Task details: An exact copy of all the data is required, with pictures left out.

-------- Data lines

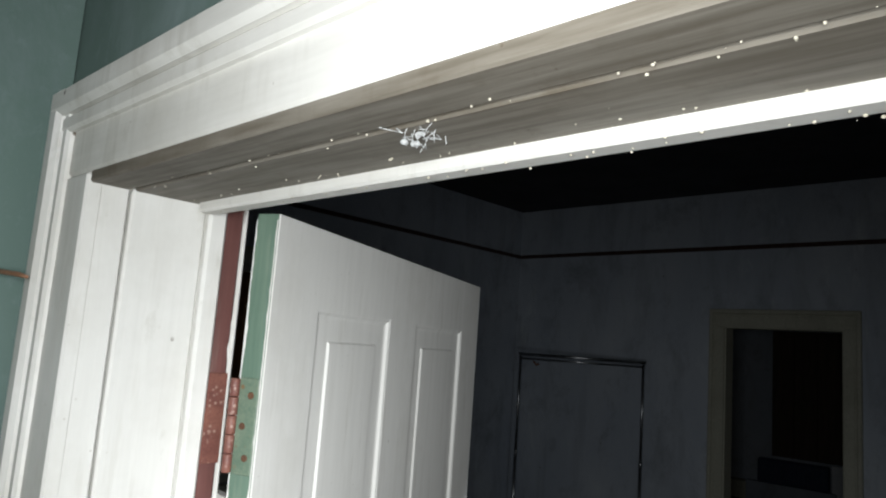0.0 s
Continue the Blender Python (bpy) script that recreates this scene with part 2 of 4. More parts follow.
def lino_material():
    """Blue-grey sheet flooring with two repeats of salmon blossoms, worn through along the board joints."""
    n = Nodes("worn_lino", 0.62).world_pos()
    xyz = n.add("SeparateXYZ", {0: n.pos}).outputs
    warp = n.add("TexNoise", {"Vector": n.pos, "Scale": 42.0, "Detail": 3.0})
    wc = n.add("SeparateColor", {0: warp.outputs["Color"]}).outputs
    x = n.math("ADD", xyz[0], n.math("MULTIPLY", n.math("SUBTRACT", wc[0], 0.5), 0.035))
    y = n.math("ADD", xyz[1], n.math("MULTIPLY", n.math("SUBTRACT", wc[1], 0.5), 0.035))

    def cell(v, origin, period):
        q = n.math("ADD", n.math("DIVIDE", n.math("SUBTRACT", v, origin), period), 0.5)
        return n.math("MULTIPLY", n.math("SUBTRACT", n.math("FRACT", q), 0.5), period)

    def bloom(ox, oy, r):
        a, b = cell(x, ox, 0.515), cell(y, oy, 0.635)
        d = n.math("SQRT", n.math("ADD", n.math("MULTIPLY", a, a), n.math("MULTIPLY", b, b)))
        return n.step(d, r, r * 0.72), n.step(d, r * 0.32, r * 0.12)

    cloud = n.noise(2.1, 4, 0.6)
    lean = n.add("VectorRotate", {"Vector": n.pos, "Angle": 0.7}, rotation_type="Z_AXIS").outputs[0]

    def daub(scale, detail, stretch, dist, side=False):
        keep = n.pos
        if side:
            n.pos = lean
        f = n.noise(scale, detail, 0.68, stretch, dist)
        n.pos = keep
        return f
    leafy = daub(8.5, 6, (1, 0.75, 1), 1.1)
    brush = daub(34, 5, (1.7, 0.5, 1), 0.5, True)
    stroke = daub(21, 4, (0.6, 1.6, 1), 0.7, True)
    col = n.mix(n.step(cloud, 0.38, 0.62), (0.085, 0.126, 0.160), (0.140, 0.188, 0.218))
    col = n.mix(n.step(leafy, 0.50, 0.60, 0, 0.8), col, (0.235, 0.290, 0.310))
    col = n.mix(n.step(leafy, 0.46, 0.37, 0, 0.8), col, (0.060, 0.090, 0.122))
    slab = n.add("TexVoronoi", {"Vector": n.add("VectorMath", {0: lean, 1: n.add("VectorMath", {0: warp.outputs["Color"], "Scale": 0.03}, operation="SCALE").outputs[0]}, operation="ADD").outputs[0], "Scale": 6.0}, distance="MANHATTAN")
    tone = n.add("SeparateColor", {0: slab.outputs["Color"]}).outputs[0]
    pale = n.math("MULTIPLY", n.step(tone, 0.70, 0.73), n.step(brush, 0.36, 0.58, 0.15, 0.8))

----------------

Task solution:
0.0 s
Continue the Blender Python (bpy) script that recreates this scene with part 2 of 4. More parts follow.
def lino_material():
    """Blue-grey sheet flooring with two repeats of salmon blossoms, worn through along the board joints."""
    n = Nodes("worn_lino", 0.62).world_pos()
    xyz = n.add("SeparateXYZ", {0: n.pos}).outputs
    warp = n.add("TexNoise", {"Vector": n.pos, "Scale": 42.0, "Detail": 3.0})
    wc = n.add("SeparateColor", {0: warp.outputs["Color"]}).outputs
    x = n.math("ADD", xyz[0], n.math("MULTIPLY", n.math("SUBTRACT", wc[0], 0.5), 0.035))
    y = n.math("ADD", xyz[1], n.math("MULTIPLY", n.math("SUBTRACT", wc[1], 0.5), 0.035))

    def cell(v, origin, period):
        q = n.math("ADD", n.math("DIVIDE", n.math("SUBTRACT", v, origin), period), 0.5)
        return n.math("MULTIPLY", n.math("SUBTRACT", n.math("FRACT", q), 0.5), period)

    def bloom(ox, oy, r):
        a, b = cell(x, ox, 0.515), cell(y, oy, 0.635)
        d = n.math("SQRT", n.math("ADD", n.math("MULTIPLY", a, a), n.math("MULTIPLY", b, b)))
        return n.step(d, r, r * 0.72), n.step(d, r * 0.32, r * 0.12)

    cloud = n.noise(2.1, 4, 0.6)
    lean = n.add("VectorRotate", {"Vector": n.pos, "Angle": 0.7}, rotation_type="Z_AXIS").outputs[0]

    def daub(scale, detail, stretch, dist, side=False):
        keep = n.pos
        if side:
            n.pos = lean
        f = n.noise(scale, detail, 0.68, stretch, dist)
        n.pos = keep
        return f
    leafy = daub(8.5, 6, (1, 0.75, 1), 1.1)
    brush = daub(34, 5, (1.7, 0.5, 1), 0.5, True)
    stroke = daub(21, 4, (0.6, 1.6, 1), 0.7, True)
    col = n.mix(n.step(cloud, 0.38, 0.62), (0.085, 0.126, 0.160), (0.140, 0.188, 0.218))
    col = n.mix(n.step(leafy, 0.50, 0.60, 0, 0.8), col, (0.235, 0.290, 0.310))
    col = n.mix(n.step(leafy, 0.46, 0.37, 0, 0.8), col, (0.060, 0.090, 0.122))
    slab = n.add("TexVoronoi", {"Vector": n.add("VectorMath", {0: lean, 1: n.add("VectorMath", {0: warp.outputs["Color"], "Scale": 0.03}, operation="SCALE").outputs[0]}, operation="ADD").outputs[0], "Scale": 6.0}, distance="MANHATTAN")
    tone = n.add("SeparateColor", {0: slab.outputs["Color"]}).outputs[0]
    pale = n.math("MULTIPLY", n.step(tone, 0.70, 0.73), n.step(brush, 0.36, 0.58, 0.15, 0.8))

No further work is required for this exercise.